Proof-texting
Proof-texting is the practice of citing a Bible verse or brief passage out of context to support a claim without giving proper attention to the passage’s literary and historical setting.
Proof-texting is the practice of citing a Bible verse or brief passage out of context to support a claim without giving proper attention to the passage’s literary and historical setting.
A hermeneutical error in which a verse or short passage is isolated from its context and used as if it alone settles the meaning.
Proof-texting is the practice of extracting a verse or brief statement from Scripture and using it to support a claim without adequate attention to the passage’s immediate context, literary form, historical setting, and relation to the rest of the Bible. In conservative evangelical interpretation, this is treated as a misuse of Scripture because biblical words were given in real contexts through human authors under divine inspiration. The issue is not the citing of individual verses, since doctrine and exhortation are rightly grounded in biblical texts, but the forcing of a verse to mean more, less, or something other than what God intended in that passage. Faithful interpretation reads the verse in context, compares Scripture with Scripture, and allows clearer passages to help illuminate less clear ones.

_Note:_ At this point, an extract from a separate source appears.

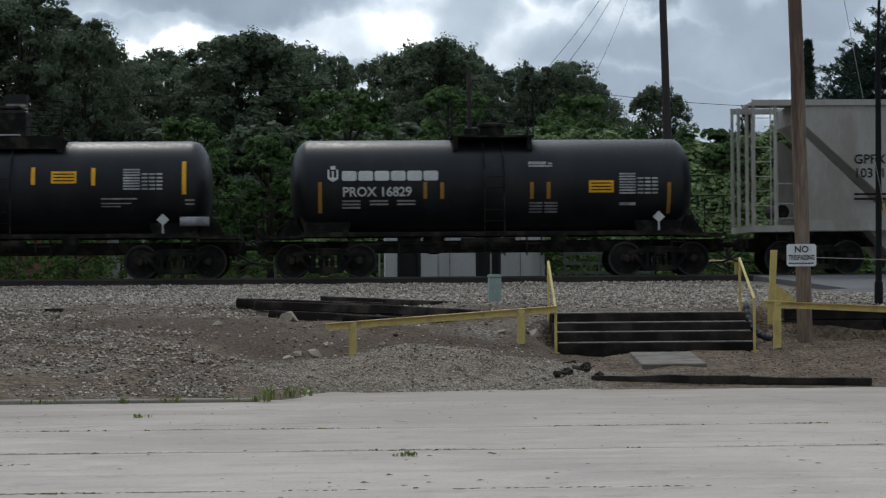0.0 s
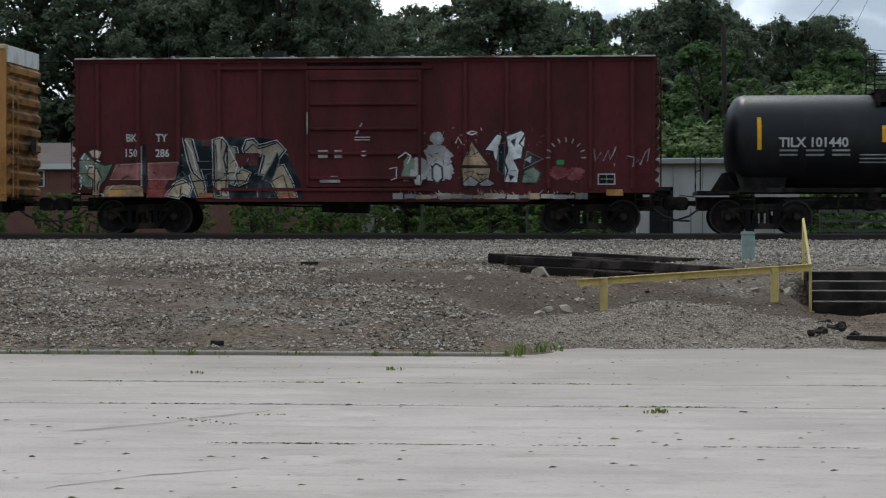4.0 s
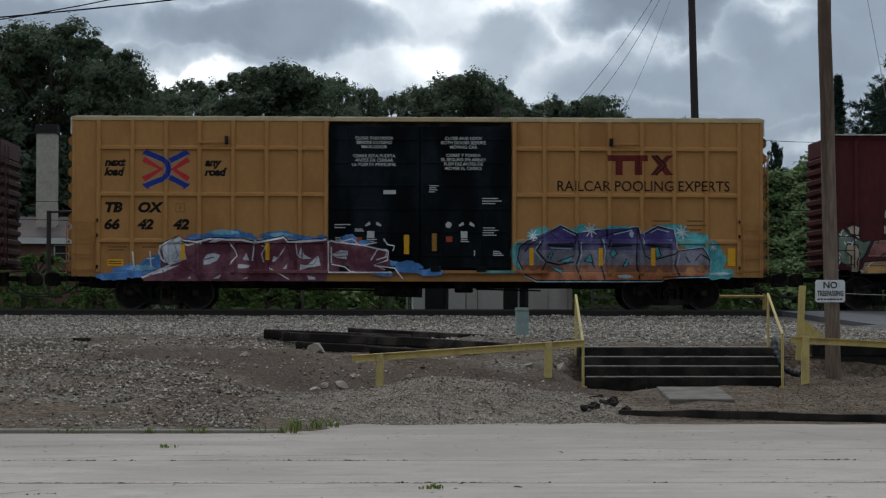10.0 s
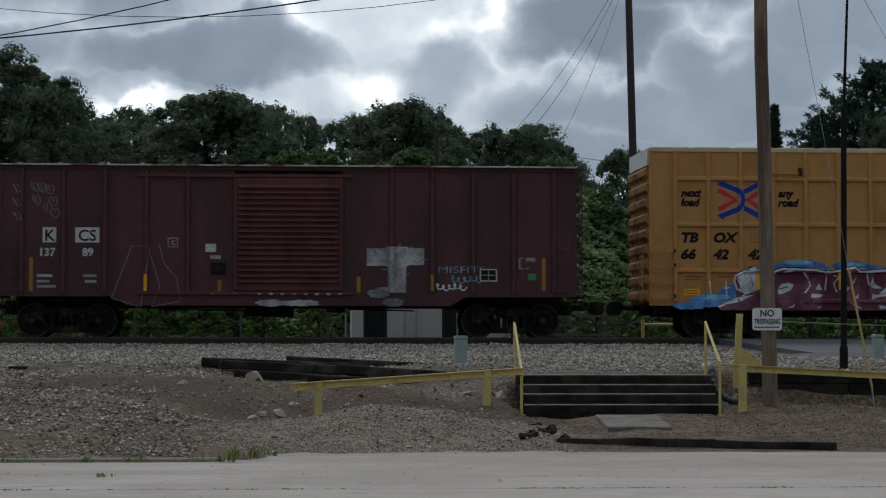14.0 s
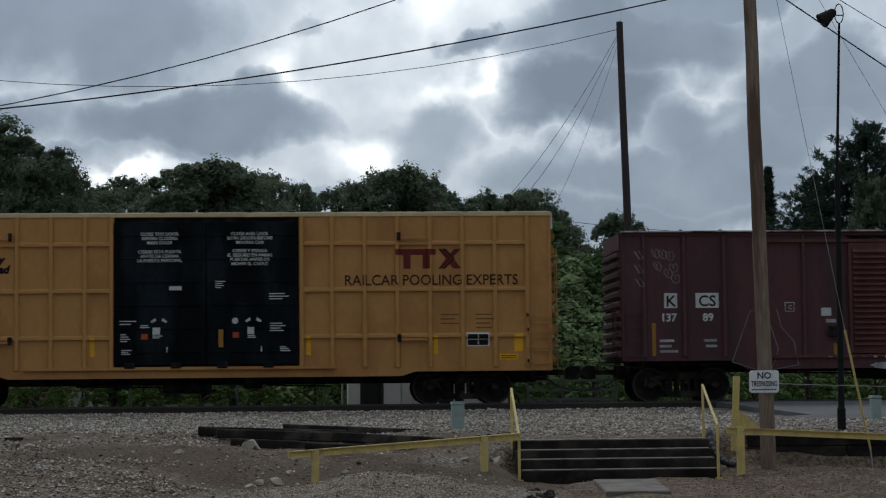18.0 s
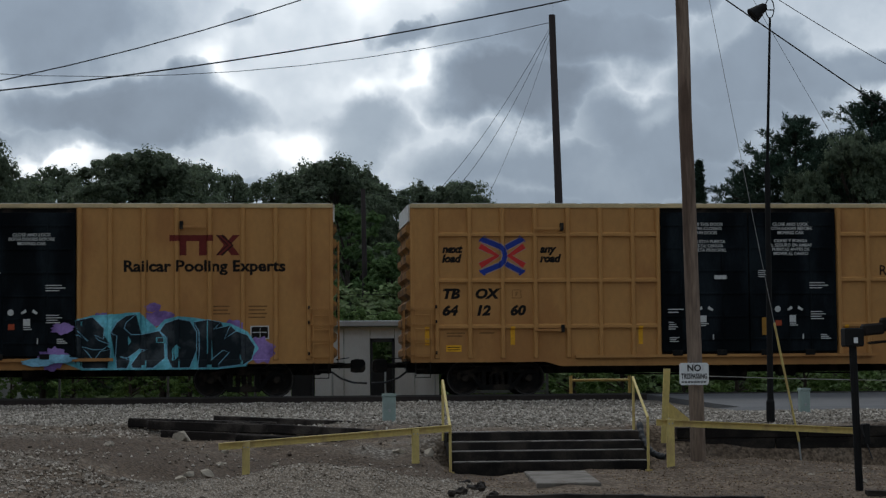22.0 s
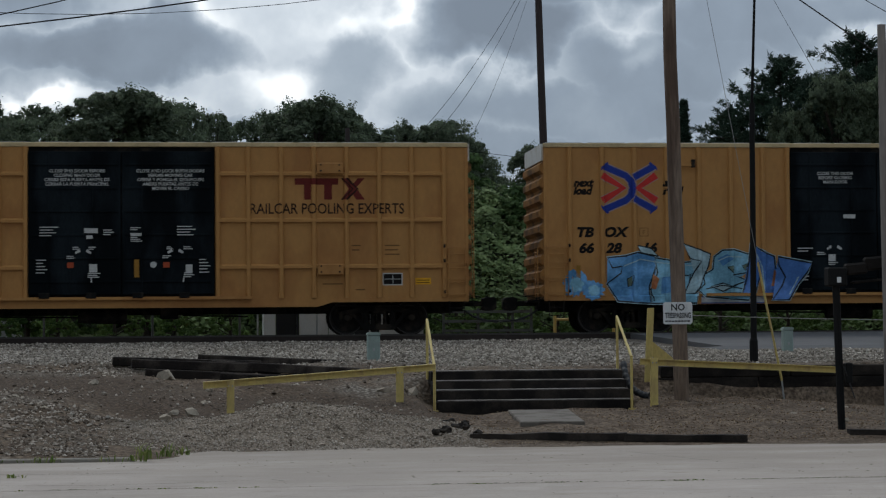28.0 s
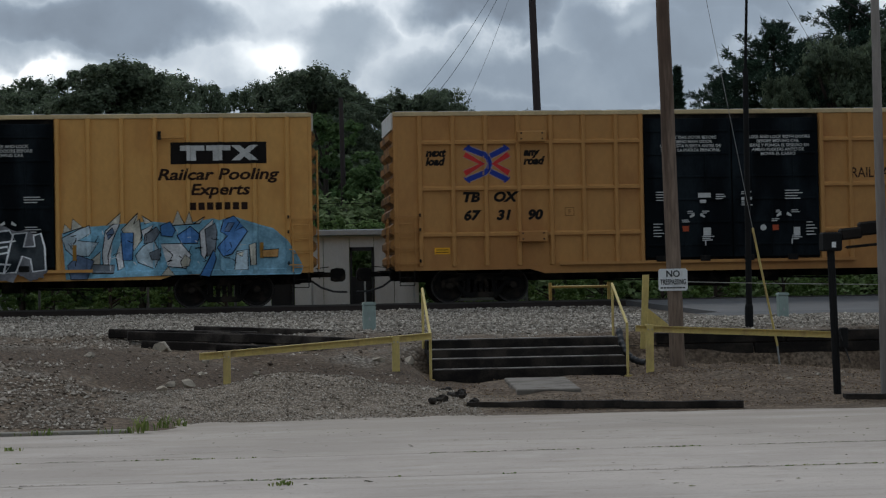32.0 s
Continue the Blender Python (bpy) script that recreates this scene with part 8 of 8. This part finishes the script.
# the first of each kind stands in its own place
STANDS = [(BROAD, [(-24.5, 95, 15.3, 1.15), (-19.7, 92, 12.3, 0.95), (-17.4, 97, 13.2, 1.0), (-14.7, 92, 14.3, 1.0), (-11.6, 90, 12.9, 0.75), (-9.6, 104, 13.0, 0.8), (-4.9, 95, 12.75, 1.15), (-2.4, 101, 12.9, 0.7), (-0.6, 107, 13.0, 0.6),
                   (1.9, 100, 12.3, 0.65), (4.4, 95, 12.45, 0.95), (8.4, 104, 12.1, 0.7), (10.5, 98, 11.75, 0.85), (15.4, 100, 10.7, 0.8), (-7.6, 108, 12.6, 0.8), (-28, 98, 15.5, 1.2), (-33, 95, 15.0, 1.2), (-38, 96, 16, 1.2), (6.6, 103, 11.9, 0.6),
                   (-7.0, 98, 11.6, 0.9), (-21.8, 100, 13.8, 1.0), (30, 92, 13.5, 1.1), (35, 95, 14.5, 1.2), (27.2, 86, 11.5, 1.0), (24.5, 84, 9.6, 0.9), (12.9, 110, 11.0, 0.7), (-10.6, 100, 12.0, 1.0), (6.0, 106, 11.7, 0.8), (12.6, 104, 11.3, 0.8), (-16.2, 95, 14.5, 1.0), (-12.3, 96, 13.4, 0.6), (-20.6, 96, 13.3, 1.0), (-3.4, 95, 12.7, 0.9), (3.4, 97, 12.5, 0.8), (5.4, 97, 12.2, 0.7), (9.6, 96, 11.5, 0.8), (23.9, 77, 11.5, 0.62), (26.2, 77.5, 11.9, 0.62), (21.8, 77, 10.0, 0.5), (28.6, 78, 12.6, 0.75), (31.5, 79, 13.0, 0.8)], 12.0),
          (LIGHT, [(-0.1, 74.5, 8.2, 1.15), (-5.8, 76, 7.3, 1.1), (-3.0, 78, 6.8, 1.1), (8.4, 78, 7.3, 1.2), (13.2, 76, 6.9, 1.2), (2.6, 78, 6.7, 1.1), (5.6, 77, 6.6, 1.1), (11.0, 80, 7.2, 1.1), (15.5, 79, 6.8, 1.2), (17.6, 78, 7.0, 1.1), (-7.4, 77, 6.0, 1.0), (20, 76, 6.2, 1.1), (10.2, 75, 6.4, 1.2), (6.9, 74.5, 6.0, 1.2), (14.4, 74.5, 6.2, 1.2), (4.2, 82, 9.0, 1.0), (9.6, 86, 9.0, 1.1)], 7.0),
          ([DARK_SHRUB], [(-30, 92, 7.5, 1.2), (-25, 92, 7.5, 1.2), (-20, 90, 8, 1.2), (-16, 89, 8, 1.2), (-12, 92, 8, 1.2), (-8, 91, 8, 1.2), (-4, 90, 8, 1.2), (0, 92, 8, 1.2), (4, 90, 8, 1.2), (8, 92, 8, 1.2), (12, 91, 7.5, 1.2), (16, 92, 7.5, 1.2), (20, 90, 7, 1.2), (25, 88, 7, 1.2),
                          (-35, 92, 8, 1.2), (-40, 92, 8, 1.2), (-6, 98, 9, 1.3), (-1, 99, 9, 1.3), (5, 99, 9, 1.3), (10, 99, 9, 1.3), (-11, 98, 9, 1.3), (-17, 98, 9, 1.3), (-23, 98, 9, 1.3)], 5.0),
          (SHRUB, [(-15.5, 64, 2.6, 1), (-13.2, 65, 2.4, 1.1), (-11.0, 64, 2.5, 1.1), (-8.6, 65, 2.9, 1.1), (-7.0, 63.5, 2.3, 1.0), (-5.2, 64.5, 2.6, 1.1), (-3.4, 64, 2.5, 1.1), (-1.6, 65, 2.7, 1.1), (0.1, 64, 2.4, 1.0), (7.4, 66, 2.9, 1.1), (9.0, 65, 2.4, 1.0), (10.8, 66, 2.6, 1.1), (12.6, 67, 2.8, 1.1), (14.5, 66, 2.6, 1.1),
                   (16.5, 67, 2.7, 1.1), (18.5, 66, 2.6, 1.1), (20.5, 67, 2.7, 1.1), (22.5, 66, 2.6, 1.1), (-17.5, 65, 2.7, 1.1), (-20, 65, 2.7, 1.1), (3.4, 70, 4.4, 1.0), (5.4, 70.5, 4.3, 1.0), (-10.3, 74, 3.3, 1.0), (-12.5, 75, 3.4, 1.0), (-23, 66, 2.8, 1.1)], 2.6),
          (FIR, [(22.3, 80, 12.9, 1.0), (25.8, 81, 14.1, 0.95), (29.4, 83, 14.4, 1.0), (18.9, 96, 9.6, 0.4), (20.9, 82.5, 11.0, 0.8), (33, 86, 15.0, 1.0)], 12.0),
          ([CYPRESS], [(21.75, 95, 12.7, 1.0)], 12.0)]
for protos, spots, height in STANDS:
    for k, (x, y, top, widen) in enumerate(spots):
        proto = protos[k % len(protos)]
        if k < len(protos):
            z = float(ground_z(np.array([x]), np.array([float(y)]))[0])
            f = (top - z) / height
            proto.matrix_world = Matrix.Translation((x, y, z)) @ Matrix.Diagonal((f * widen, f * widen, f, 1))
        else:
            z = float(ground_z(np.array([x]), np.array([float(y)]))[0])
            f = (top - z) / height
            twin = copy_thing(proto, Matrix.Identity(4))
            twin.matrix_world = Matrix.Translation((x, y, z)) @ Matrix.Rotation(random.uniform(0, 6.28), 4, "Z") @ Matrix.Diagonal((f * widen, f * widen, f, 1))

# the vine-grown slope: a bank of earth under a mat of leaves
def vine_top(x, f):
    top = 5.3 + 1.1 * np.clip((x - 4) / 4, 0, 1) + 0.35 * np.sin(x * 0.8 + 1) + 0.25 * np.sin(x * 2.1)
    return 1.0 + (top - 1.0) * f ** 0.8 + 0.28 * np.sin(x * 3.1 + f * 13.8) * np.cos(f * 22.2 - x)


xs, fs = np.linspace(-1.5, 27, 96), np.linspace(0, 1, 24)
XX, FF = np.meshgrid(xs, fs)
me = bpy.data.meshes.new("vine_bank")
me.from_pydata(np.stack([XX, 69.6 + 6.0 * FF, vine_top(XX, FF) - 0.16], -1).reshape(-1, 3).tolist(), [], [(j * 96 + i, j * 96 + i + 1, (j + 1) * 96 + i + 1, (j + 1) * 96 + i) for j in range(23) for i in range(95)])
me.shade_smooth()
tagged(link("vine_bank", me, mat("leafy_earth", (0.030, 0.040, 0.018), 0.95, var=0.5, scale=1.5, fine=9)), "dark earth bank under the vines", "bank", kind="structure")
rng = np.random.default_rng(77)
k = 62000
x, f = rng.uniform(-1.5, 27, k), rng.uniform(0, 1, k)
p = np.stack([x, 69.5 + 6.0 * f, vine_top(x, f) + rng.normal(0, 0.10, k)], 1)
up = np.array((0, -0.45, 0.9)) + rng.normal(0, 0.42, (k, 3))
up /= np.linalg.norm(up, axis=1, keepdims=True)
u = np.cross(up, rng.normal(size=(k, 3)))
u /= np.linalg.norm(u, axis=1, keepdims=True)
w = np.cross(up, u)
s = rng.uniform(0.05, 0.13, k)[:, None]
vs = np.stack([p - u * s, p - w * s * 0.8, p + u * s, p + w * s * 0.8], 1)
me = bpy.data.meshes.new("vine_slope")
me.from_pydata(vs.reshape(-1, 3).tolist(), [], np.arange(4 * k).reshape(k, 4).tolist())
tagged(link("vine_slope", me, LEAF_VINE), "bank overgrown with pale green vines", "vines", kind="stuff")


def motions():
    """The train rolls by; every wheelset turns with it."""
    ts = np.array([t for t, s in TRAIN])
    ss = np.array([s for t, s in TRAIN])
    for car, offset in TRAIN_CARS:
        walk(car, [(t, pose(s + offset, TRACK_Y, RAIL_Z)) for t, s in TRAIN])
    beat = [k * 4 / 30 for k in range(241)]
    gone = np.interp(beat, ts, ss)
    for w, x in [(w, w.location.x) for car, offset in TRAIN_CARS for w in car.children if w.name.startswith("wheelset")]:
        walk(w, [(t, pose(x, 0, R_WHEEL, 0, math.degrees((s - ss[0]) / R_WHEEL) % 360, 0)) for t, s in zip(beat, gone)])


motions()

Scripture itself presents the Bible as a connected, purposeful witness that must be handled carefully. Passages are addressed to real audiences, and later biblical writers often quote earlier texts in ways that respect context and fulfillment rather than isolating fragments.
The English term is modern, but the concern behind it is longstanding. Christian teachers have long warned against isolating verses from context, and Protestant exegesis especially emphasized reading Scripture according to grammar, history, and literary context.
Jewish interpretation in the biblical and Second Temple periods included careful textual reasoning, quotation, and debate, but also diverse methods of reading. This dictionary entry should be understood as a warning against abusing the text, not as a claim that every short citation is invalid.
The term itself is English and has no fixed biblical Hebrew or Greek equivalent. The underlying concern is the faithful handling of Scripture in context.
Proof-texting matters because doctrine, ethics, and exhortation must rest on Scripture as intended by God, not on isolated phrases detached from their context. The term warns against doctrinal imbalance and careless interpretation.
The problem is a failure of contextual reasoning. A statement cannot be treated as a complete argument when its scope, audience, and purpose are ignored. Good interpretation asks what the text means before asking how it can be applied.
Not every verse citation is proof-texting. Christians regularly cite individual verses legitimately. The error is not brevity but distortion, especially when a verse is used contrary to its context or to the clear teaching of Scripture elsewhere.
Broadly speaking, orthodox Christian traditions agree that Scripture must be interpreted in context, though they may differ in how they describe the seriousness or frequency of proof-texting in debate and preaching.
This is a hermeneutical warning, not a doctrine of salvation or a test of orthodoxy. The term should be used to correct interpretation, not to dismiss every short biblical citation as invalid.
The term helps Bible readers slow down, read surrounding verses, compare passages, and avoid building beliefs on isolated fragments. It supports careful study, responsible preaching, and healthier discussion.